Insights into IFRS 16

This Accounting Alert is issued to provide key concepts about IFRS 16, Leases, in anticipation of its mandatory adoption beginning January 1, 2019.

 

Definition of a Lease

Under IFRS 16, a lease is defined as 'a contract, or part o a contract, that conveys the right to use an asset (the underlying asset) for a period of time in exchange for consideration'.

With this new definition from IFRS 16, some contracts that do not contain a lease today may meet the definition of a lease, and vice versa.  Using the new definition, we can use the following three key evaluations to assess whether a contract is a lease or not:

  • Is there an identified asset? 

asset is explicitly identified in the contract (unless the supplier has substantive substitution right throughout the period of use) or is implicitly specified by being identified at the time that the asset is made available for use by the customer

  • Does the customer have the right to obtain substantially all of the economic benefits from use of the identified asset throughout the period of use?

whether the customer has the right to obtain substantially all of the economic benefits from use of the identified asset throughout the period of use such as by using, holding or sub-leasing the asset

  • Does the customer have the right to direct the use of the identified asset throughout the period of use?

whether the customer has the right to direct the use of an identified asset such as when the customer has the right to direct 'how and for what purpose' the asset is being used throughout the period of use

If all of these key questions are satisfied, such contract falls under the definition of a lease, hence, IFRS 16 should be applied.

 

Understanding the Discount Rate 

In applying IFRS 16, it is important to determine the appropriate discount rates.  This is required to determine the present value of the lease payments used to measure a lessee's lease liability and to determine the lease classification for a lessor and to measure a lessor's net investment in a lease.

 

For lessees, the lease payments are required to be discounted using either of the following (as defined in IFRS 16):

  • implicit interest rate in the lease (if can be readily determined) - the rate of interest that causes the present value of (a) the lease payments and (b) the unguaranteed residual value to equal the sum of (i) the fair value of the underlying asset and (ii) any initial direct costs of the lessor
  • lessee's incremental borrowing rate - the rate of interest that a lessee would have to pay to borrow over a similar term, and with a similar security, the funds necessary to obtain an asset of a similar value to the right-of-use asset in a similar economic environment

A lessee will need to determine a discount rate for virtually every lease to which it applies the lessee accounting model in IFRS 16.  However, discount rate may not need to be determined for a lease if:

 

  • a lessee applies the recognition exemption for either a short-term or a low-value asset lease
  • all lease payments are made on (or prior to) the commencement date of the lease, or
  • all lease payments are variable and not dependent on an index or rate

For lessors, the discount rate will always be the interest rate implicit in the lease.

 

Applying IFRS 16 in Interim Financial Statements

IFRS 16 must first be applied to accounting periods beginning on or after January 1, 2019 including interim periods on or after that date.  The application of IFRS 16 to those interim periods will broadly follow the requirements of IFRS 16 except in one key respect - variable lease payments.

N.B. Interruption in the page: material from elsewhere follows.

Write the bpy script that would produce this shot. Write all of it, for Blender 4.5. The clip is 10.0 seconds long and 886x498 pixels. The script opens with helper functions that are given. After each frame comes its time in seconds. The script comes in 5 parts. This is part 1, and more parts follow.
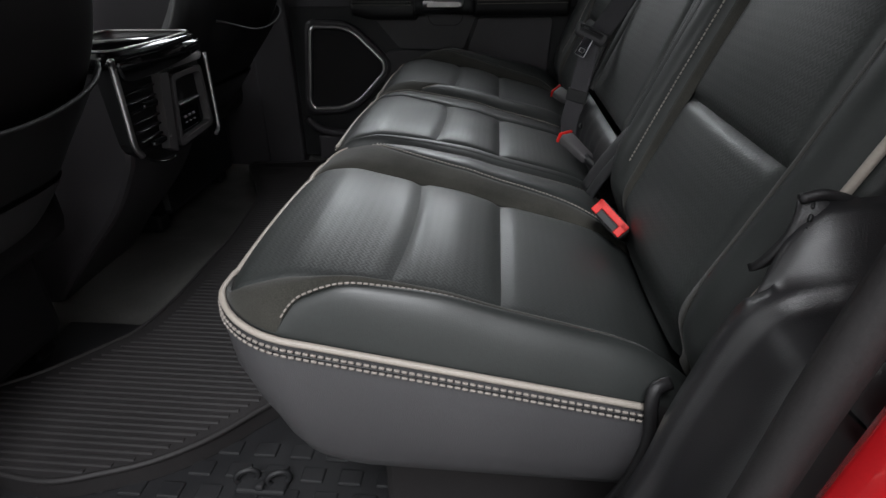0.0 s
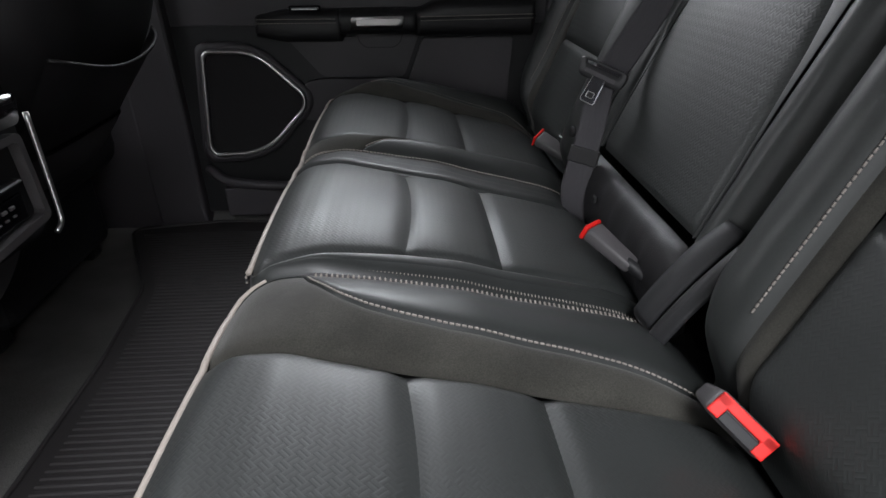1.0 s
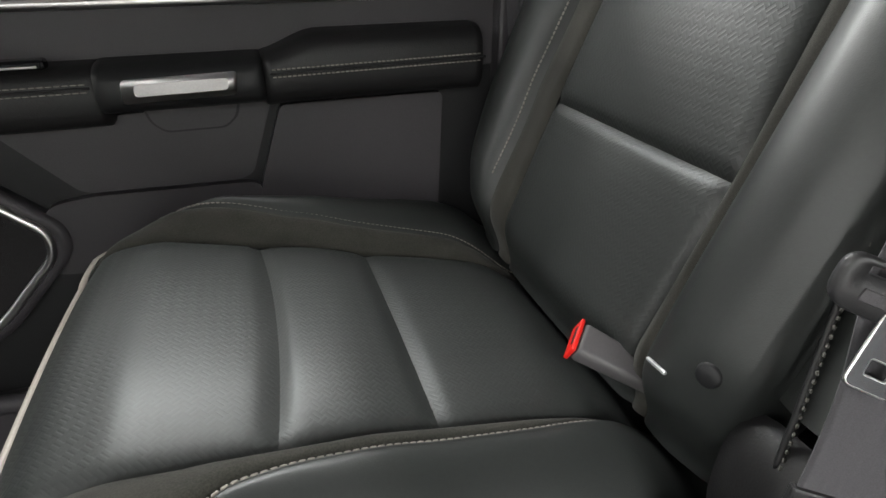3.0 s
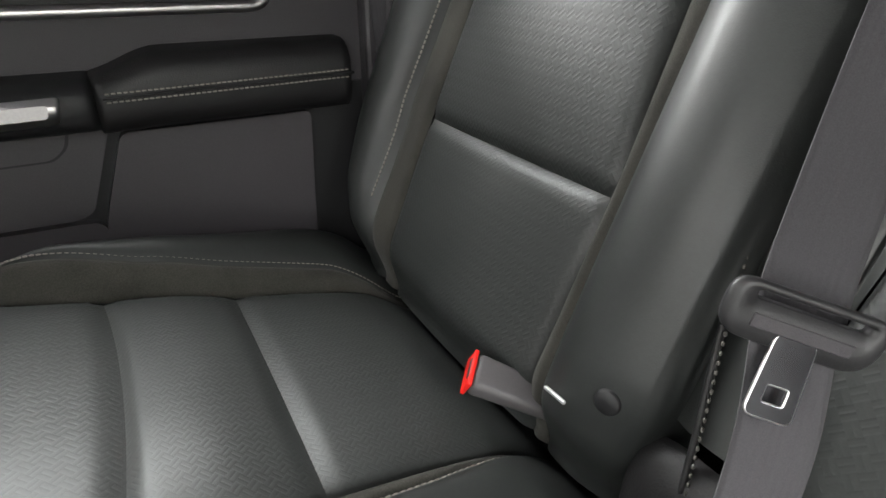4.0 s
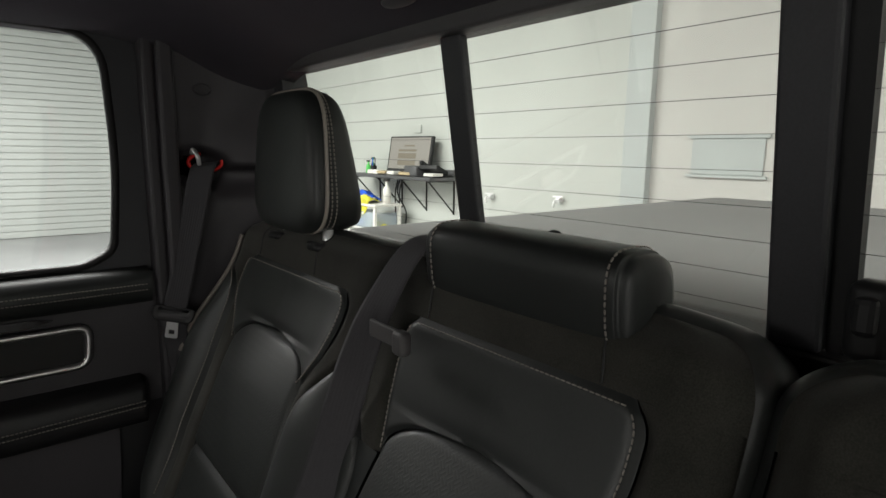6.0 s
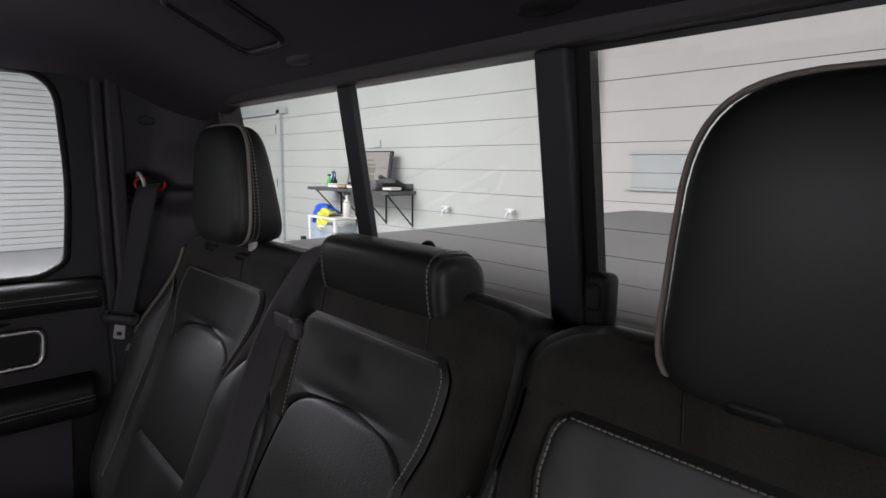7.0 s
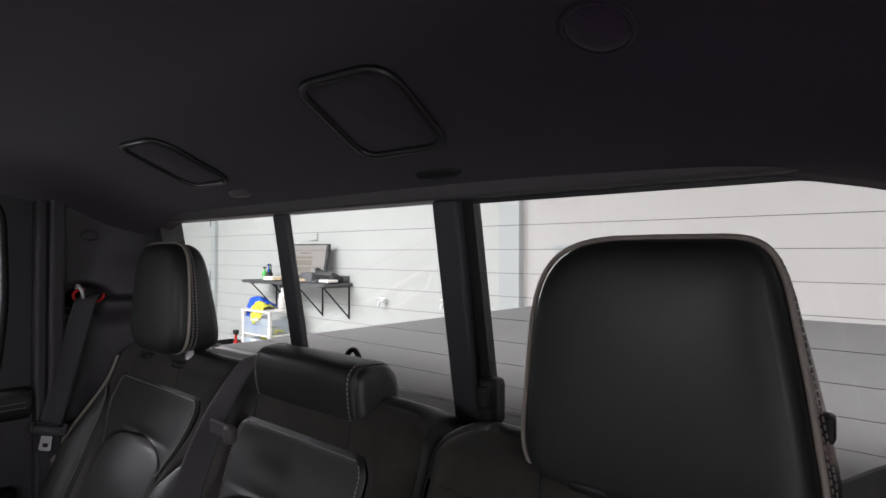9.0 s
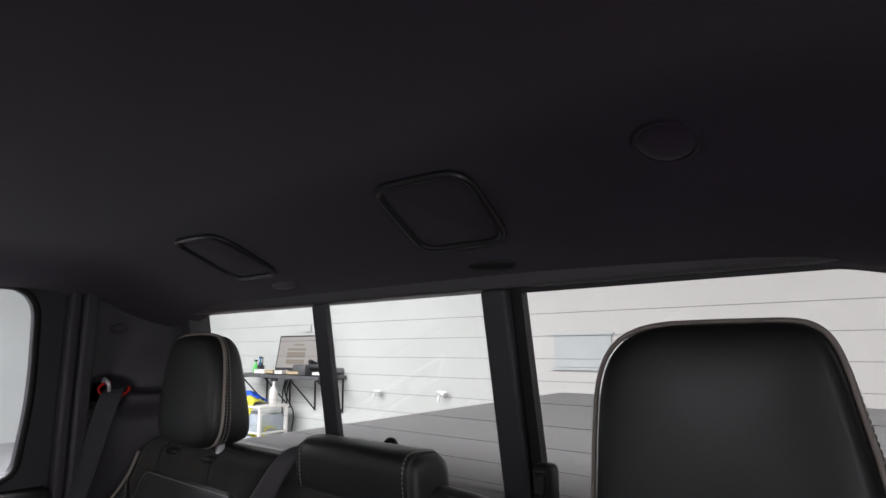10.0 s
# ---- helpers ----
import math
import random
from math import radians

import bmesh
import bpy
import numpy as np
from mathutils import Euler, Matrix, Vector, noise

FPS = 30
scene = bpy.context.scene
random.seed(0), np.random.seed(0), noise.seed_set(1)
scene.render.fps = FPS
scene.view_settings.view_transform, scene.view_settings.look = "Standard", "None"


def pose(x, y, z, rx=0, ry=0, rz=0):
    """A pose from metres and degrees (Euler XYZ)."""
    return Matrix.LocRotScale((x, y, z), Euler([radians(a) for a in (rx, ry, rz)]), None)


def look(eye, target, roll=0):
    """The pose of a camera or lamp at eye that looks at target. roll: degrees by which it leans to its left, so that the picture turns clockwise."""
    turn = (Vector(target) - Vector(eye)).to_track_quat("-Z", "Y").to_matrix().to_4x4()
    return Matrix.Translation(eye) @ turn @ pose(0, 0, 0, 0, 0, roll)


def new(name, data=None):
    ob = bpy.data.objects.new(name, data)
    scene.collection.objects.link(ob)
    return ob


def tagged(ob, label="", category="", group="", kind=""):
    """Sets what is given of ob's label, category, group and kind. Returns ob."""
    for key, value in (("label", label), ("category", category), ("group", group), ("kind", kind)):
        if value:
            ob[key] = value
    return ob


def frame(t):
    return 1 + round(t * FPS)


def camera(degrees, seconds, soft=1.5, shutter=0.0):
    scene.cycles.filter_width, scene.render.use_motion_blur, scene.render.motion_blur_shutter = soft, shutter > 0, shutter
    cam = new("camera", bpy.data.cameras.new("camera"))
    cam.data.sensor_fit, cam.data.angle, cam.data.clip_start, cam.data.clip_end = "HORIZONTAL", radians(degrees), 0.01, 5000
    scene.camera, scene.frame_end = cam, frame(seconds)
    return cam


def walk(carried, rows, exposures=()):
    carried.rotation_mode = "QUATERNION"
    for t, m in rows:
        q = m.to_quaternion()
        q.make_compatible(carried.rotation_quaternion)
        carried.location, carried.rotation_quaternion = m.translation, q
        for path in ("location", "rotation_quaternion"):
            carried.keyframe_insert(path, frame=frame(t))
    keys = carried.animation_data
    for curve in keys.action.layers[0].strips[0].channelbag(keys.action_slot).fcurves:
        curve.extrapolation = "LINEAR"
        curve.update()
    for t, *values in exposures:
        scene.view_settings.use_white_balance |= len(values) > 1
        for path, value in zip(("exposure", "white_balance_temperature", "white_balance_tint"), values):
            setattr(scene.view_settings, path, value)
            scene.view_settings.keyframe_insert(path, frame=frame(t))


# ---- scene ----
cam = camera(76.9, 10.0)
PATH = [
    (0, (-0.012, -1.112, 0.764), (-0.17, 0.641, -0.185), -0.5),
    (0.5, (-0.054, -0.894, 0.761), (-0.078, 0.863, -0.194), -0.5),
    (1, (-0.105, -0.698, 0.773), (0.003, 1.055, -0.183), -0.2),
    (1.5, (-0.149, -0.506, 0.81), (0.073, 1.239, -0.143), -0.2),
    (2, (-0.131, -0.239, 0.783), (0.18, 1.491, -0.172), 0.1),
    (2.5, (-0.122, -0.058, 0.771), (0.279, 1.661, -0.169), 0.0),
    (2.7, (-0.109, -0.021, 0.756), (0.347, 1.682, -0.188), -0.2),
    (4, (-0.06, 0.055, 0.75), (0.838, 1.587, -0.17), 0.3),
    (4.5, (-0.047, -0.011, 0.887), (1.011, 1.489, 0.092), 1.7),
    (5, (-0.005, -0.112, 1.01), (1.13, 1.425, 0.418), 1.3),
    (5.5, (0.015, -0.233, 1.065), (1.215, 1.309, 0.642), 1.1),
    (6.8, (-0.015, -0.535, 1.111), (1.312, 0.932, 0.815), 0.5),
    (7, (-0.019, -0.571, 1.115), (1.326, 0.88, 0.821), 0.7),
    (7.5, (-0.02, -0.653, 1.127), (1.363, 0.762, 0.839), 0.5),
    (8, (-0.022, -0.695, 1.144), (1.408, 0.676, 0.865), 0.4),
    (8.5, (-0.048, -0.702, 1.158), (1.43, 0.632, 0.974), 0.4),
    (9, (-0.091, -0.69, 1.165), (1.419, 0.622, 1.185), 0.2),
    (9.5, (-0.145, -0.671, 1.162), (1.374, 0.614, 1.367), -0.1),
    (10, (-0.182, -0.654, 1.161), (1.333, 0.606, 1.5), -0.5),
]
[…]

The new standard requires a variable lease payment, provided it is not in-substance fixed or based on an index or rate, to be recognized in profit or loss in the period  in which the triggering event or condition occurs.  In other words, a variable lease payment would only be recognized in the interim period in which the event that crystallizes the payment occurs.

 

*Point of conflict:

The requirement of the new standard may be construed as in direct conflict with the requirement of IAS 34, Interim Financial Reporting, which requires a variable lease payment to be recognized if it is expected that the event will occur before the end of the current annual reporting period.

 

*Our view

When preparing a set of interim financial statements under IAS 34, the IAS 34 approach should be taken to ensure the interim financial statements are compliant with IAS 34.  However, given the evident conflict, it is not possible to entirely rule out an IFRS 16 approach.  Hence, the preparers should exercise careful judgment in selecting the appropriate accounting policy.